There is glee among political leaders in Virginia (which voted for Ronald Reagan) but something akin to nonchalance in Maryland and the District (which did not) at the week's inaugural festivities.

By virtue of being a Republican as well as chairman of the 25-member Republican Governors Association, Virginia Governor John Dalton is one of the busiest of the area officials.

Saturday night, he introduced and escorted President-elect Reagan around the Crystal Room of the Washington Hilton at a $1,000-a-person Salute to the States.
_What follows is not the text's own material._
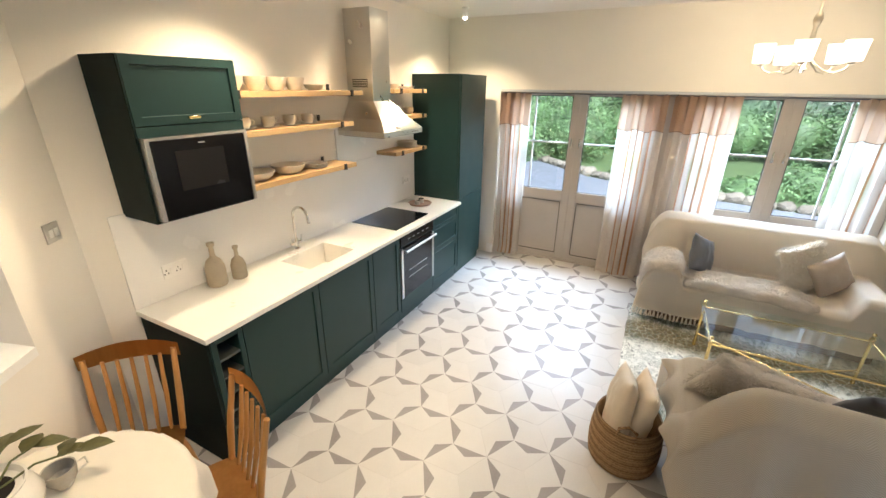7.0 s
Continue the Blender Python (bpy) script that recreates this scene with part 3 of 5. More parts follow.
tap = thing("mixer_tap", "tall chrome mixer tap with two lever handles", "tap", pose(4.2, 5.41, 0.912))
part("body", lathe([(0.028, 0), (0.028, 0.006), (0.016, 0.012), (0.016, 0.075), (0.012, 0.085)], (0, 0, 0), 18), CHROME, tap, smooth=True)
arc = [(0, 0, 0.08), (0, 0, 0.27)] + [(0, -0.075 + 0.075 * math.cos(a), 0.27 + 0.075 * math.sin(a)) for a in (radians(15 * k) for k in range(1, 13))] + [(0, -0.155, 0.23)]
part("spout", tube(arc, 0.0105, 12), CHROME, tap, smooth=True)
for s in (-1, 1):
    b = rod((s * 0.014, 0, 0.045), (s * 0.055, 0, 0.045), 0.013, 0.012, 12)
    rod((s * 0.05, 0, 0.045), (s * 0.055, -0.005, 0.10), 0.006, 0.004, 10, b)
    part("lever", b, CHROME, tap, smooth=True)

hob = thing("hob", "flush black glass induction hob", "hob")
part("glass", box(4.925, 5.515, 4.955, 5.45, 0.913, 0.919, 0.002), BLACK_GLASS, hob)

sp = thing("splashback", "smooth white splashback panel behind the worktop", "splashback")
b = box(3.06, 6.11, KY - 0.014, KY - 0.001, 0.913, 1.465, 0.002)
part("panel", b, SPLASH, sp)
part("upper_panel", box(4.83, 6.11, KY - 0.013, KY - 0.001, 1.466, 1.76, 0.002), SPLASH, sp)

hood = thing("cooker_hood", "brushed steel chimney cooker hood", "cooker hood")
HX0, HX1 = 4.87, 5.48
CX0, CX1, CY0 = 5.045, 5.30, 5.22
b = bmesh.new()
lo = [b.verts.new(p) for p in ((HX0, 5.0, 1.76), (HX1, 5.0, 1.76), (HX1, KY - 0.002, 1.76), (HX0, KY - 0.002, 1.76))]
m1 = [b.verts.new(p) for p in ((HX0 + 0.09, 5.09, 1.85), (HX1 - 0.09, 5.09, 1.85), (HX1 - 0.09, KY - 0.002, 1.85), (HX0 + 0.09, KY - 0.002, 1.85))]
hi = [b.verts.new(p) for p in ((CX0, CY0, 1.99), (CX1, CY0, 1.99), (CX1, KY - 0.002, 1.99), (CX0, KY - 0.002, 1.99))]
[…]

"We spent about 25 minutes together," Dalton told a gaggle of Virginians who had queued up at his box at yesterday's Governors' Reception at the Sheraton Washington Hotel. "It was a very excititng time," he said of his chat with Reagan, as his wife Eddy, nodded in agreement.

In the far corner of the sprawling Sheraton ballroom, Maryland Gov. Harry Hughes, one of several Democratic chief executives on hand to lend a bipartisan air to the event, estimated that nearly half the people who greeted him during the three-hour affair were non-Marylanders.

"Why are you here?" someone needled Hughes. "That's what I'm wondering," he said, and then, with his wife Patricia, nudging him and grinning, he added, "in the spirit of co-operation. Yes, that's why I'm here."

Hughes was joined in his box by two other Maryland Democrats, House Speaker Ben Cardin and Senate President Jim Clark."It's an American day, not a partisan day," explained Cardin.

Also on hand was the only District official to have a high-profile role in the festivities, Mayor Marion Barry. He has been accorded the protocol status of governor for the inaugural and had his own booth -- just like real governors -- at the reception.

"Obviously, a lot of people who think of themselves as leaders of the community aren't here," Barry said as he looked out over the Republican throng. "I don't think people are really excited."

For the District's heavily Democratic political community, a Republican inauguration just isn't the same as a Democratic one. The city's local big-wigs are on the outs, with little role in planning the Reagan inaugural and only a recent surge of interest in attending the events.

Guy Draper, the city's former acting chief of protocol, was on the arrangements committee for the Democratic National Convention in August and could have been in line to play a major role in a second Jimmy Carter inauguration. Now, he's attending a few events, but that's about all.

"When you're planning for Democrats, you have to plan a Rolls-Royce event on a Chevy budget," Draper said yesterday as he mingled among the assembled Republicans at the Governors Reception, held at the Sheraton Washington Hotel."My interest in these GOP events is to see what a Rolls-Royce budget looks like."

Some Marylanders are deeply involved in the inaugural festivities, partly because of their proximity to the nation's capital.

Louise Gore, a one-time GOP nominee for governor, was given the assignment of finding 400 hostesses for the nine inaugural balls, which turned out to be a good way of rewarding loyal Maryland Republicans, because it not only assured 400 women, and their escorts, of getting to the balls, but of complimentary tickets too.

And one of the larger private parties this weekend was last night's high tea at the DAR Library, hosted by Richard and Barbara Taylor of Potomac. About 500 people were invited, all of whom had contributed at least $2,500 to the Republican congressional campaign fund, to honor former President Ford, Vice President-elect George Bush, several members of the Reagan Cabinet and officials of the Republican congressional leadership.

With Republilcans now controlling virtually all the major elective offices in Virginia, political figures from that state are among the most active socializers in town. And given the Hollywood tinge to the inaugural activities, it's natural that Sen. John W. Warner and his wife, Elizabeth Taylor, are among the most visible of the political celebrities. They held a reception in their Georgetown home yesterday afternoon for the new Republican senators and Cabinet members, and tomorrow afternoon, wives of the new senators and Cabinet members are invited to a special screening of Miss Taylor's new move, "The Mirror Crack'd."